The payments are made by the Electricity System Operator (ESO) to wind farm developers during periods when the energy generated exceeds the grid's capacity to transfer it to where it’s needed, mainly in England. However, it’s ultimately consumers who bear the cost.

REF calculated that between August 17 and 26, 78% of Viking’s generating capacity was discarded.

For example, on Saturday, August 25, SSE estimated the wind farm could generate 6,298MWh throughout the day, but they were paid not to generate 6,297MWh—almost the entire amount.

The Viking project has been highly controversial since its inception, with many arguing it has led to the ‘industrialisation’ of the landscape and the destruction of valuable peatland.

SSE and renewable energy proponents have previously emphasised the wind farm’s role in supporting the energy transition, claiming it provides enough green energy to power around 500,000 homes.

The fact that most of its generating capacity has been wasted so far is unlikely to improve public perception of the project.

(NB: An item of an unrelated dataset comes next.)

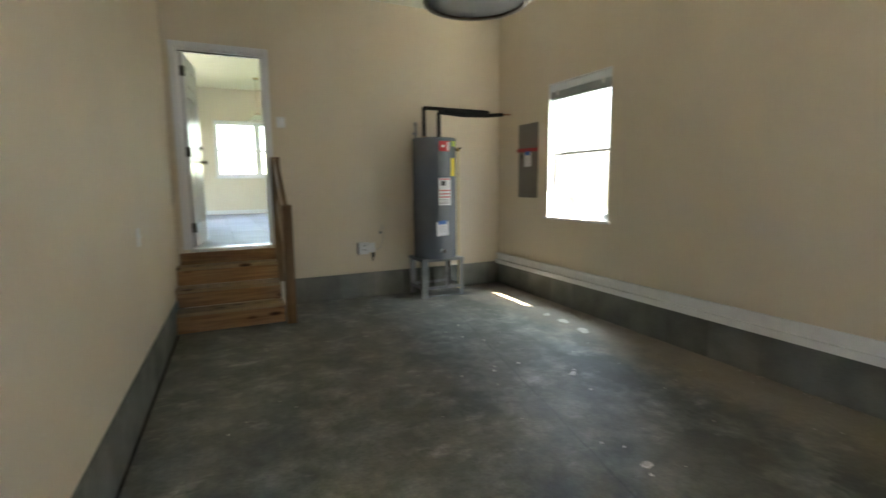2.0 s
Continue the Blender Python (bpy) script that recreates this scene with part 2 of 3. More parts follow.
BRASS = speckled("worn_brass", (0.42, 0.28, 0.09), (0.62, 0.43, 0.16), 12, 90, 0.22, 1.0, 0.03)
CPVC = speckled("yellowed_pipe", (0.62, 0.52, 0.28), (0.72, 0.62, 0.36), 5, 60, 0.45)
RED = speckled("red_print", (0.50, 0.02, 0.03), (0.60, 0.03, 0.04), 6, 60, 0.4)
RED_TAPE = speckled("red_tape", (0.28, 0.012, 0.02), (0.38, 0.02, 0.03), 6, 60, 0.35)
YELLOW = speckled("yellow_print", (0.72, 0.55, 0.02), (0.80, 0.62, 0.03), 6, 60, 0.5)
GREEN = speckled("green_print", (0.35, 0.45, 0.05), (0.42, 0.52, 0.08), 6, 60, 0.5)
BLUE = speckled("blue_tape", (0.03, 0.12, 0.42), (0.05, 0.17, 0.50), 6, 60, 0.5)
PAPER = speckled("white_paper", (0.70, 0.70, 0.69), (0.77, 0.77, 0.76), 6, 80, 0.7)
INK = speckled("black_ink", (0.02, 0.02, 0.02), (0.035, 0.035, 0.035), 6, 60, 0.6)
PANEL = speckled("taupe_panel_enamel", (0.155, 0.138, 0.118), (0.19, 0.17, 0.148), 2.5, 80, 0.45, 0.1, 0.04)
PLATE = speckled("white_plate_plastic", (0.70, 0.70, 0.70), (0.77, 0.77, 0.77), 6, 60, 0.4)
DARK = speckled("dark_plastic", (0.03, 0.027, 0.025), (0.05, 0.045, 0.042), 8, 60, 0.5)
BRONZE = speckled("oiled_bronze", (0.13, 0.10, 0.08), (0.2, 0.16, 0.13), 6, 60, 0.36, 0.85, 0.03)
NICKEL = speckled("brushed_nickel", (0.46, 0.44, 0.41), (0.6, 0.58, 0.55), 8, 90, 0.28, 0.95, 0.03)
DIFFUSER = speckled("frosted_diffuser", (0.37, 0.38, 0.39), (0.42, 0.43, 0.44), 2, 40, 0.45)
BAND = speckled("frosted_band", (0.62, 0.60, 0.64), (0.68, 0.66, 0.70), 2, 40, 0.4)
HINGE = speckled("steel_hinge", (0.20, 0.20, 0.20), (0.30, 0.30, 0.30), 8, 60, 0.4, 0.8)
TILE = speckled("pale_floor_tile", (0.36, 0.355, 0.39), (0.45, 0.445, 0.475), 2.5, 40, 0.5, 0, 0.08, 0.001, vary=0.08)
GROUT = speckled("grout", (0.20, 0.19, 0.18), (0.28, 0.27, 0.25), 8, 80, 0.9)
SLAT = thin_plastic("white_blind_slat", (0.80, 0.81, 0.83), (0.80, 0.84, 0.89), 0.42)
SILL = speckled("glossy_sill_paint", (0.76, 0.76, 0.77), (0.81, 0.81, 0.82), 2, 40, 0.16, 0, 0.03, 0.001, spec=0.9)
# Darker slat grey holds the shade of the backlit stack in its colour.
STACK_D = speckled("shaded_slat_edges", (0.46, 0.49, 0.50), (0.54, 0.57, 0.58), 3, 60, 0.5)
HOUSE_CEIL_PAINT = speckled("warm_room_ceiling_paint", (0.67, 0.65, 0.50), (0.72, 0.70, 0.55), 1.3, 120, 0.85, 0, 0.2, 0.002, spec=0.2)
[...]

John Constable REF director stated: “The generosity of constraint payments has created a perverse incentive to build in areas where there is low demand and weak grid infrastructure. Due to the physically chaotic nature of wind flows, all wind farms are very large and have a highly significant detrimental effect on the often wild land areas on which they are built.

“In return for this impact, the wind farm generates a relatively small quantity of electricity and delivers it at random in relation to market demand.

“This does not seem like a good deal either financially for the consumer, who must pay for the very high total system costs of wind power, or environmentally.”

The ESO and SSE are working to enhance the infrastructure, creating additional capacity to transmit wind power to where it’s needed.

Projects like the £3.4b Eastern Green Link 2 (EGL2) will involve cables connecting Aberdeenshire to North Yorkshire to transport renewable energy from Scotland to England.

However, Dr. Constable noted that such grid expansion is ‘very expensive and is also paid for by the consumer’.

The ESO stated it is exploring a ‘range of options to reduce network constraints’.

In a statement SSE said: “Which assets are constrained is a decision for the independent electricity system operator, not individual companies.

“Ultimately, the solution to this issue is to invest in more electricity grid infrastructure so that clean energy is transported to the homes and businesses that need it.

“At SSE, we are investing £20bn by 2030 in transmission infrastructure alone to help unlock Scotland’s renewable potential and would support reform of planning and consents to speed up delivery this essential investment.”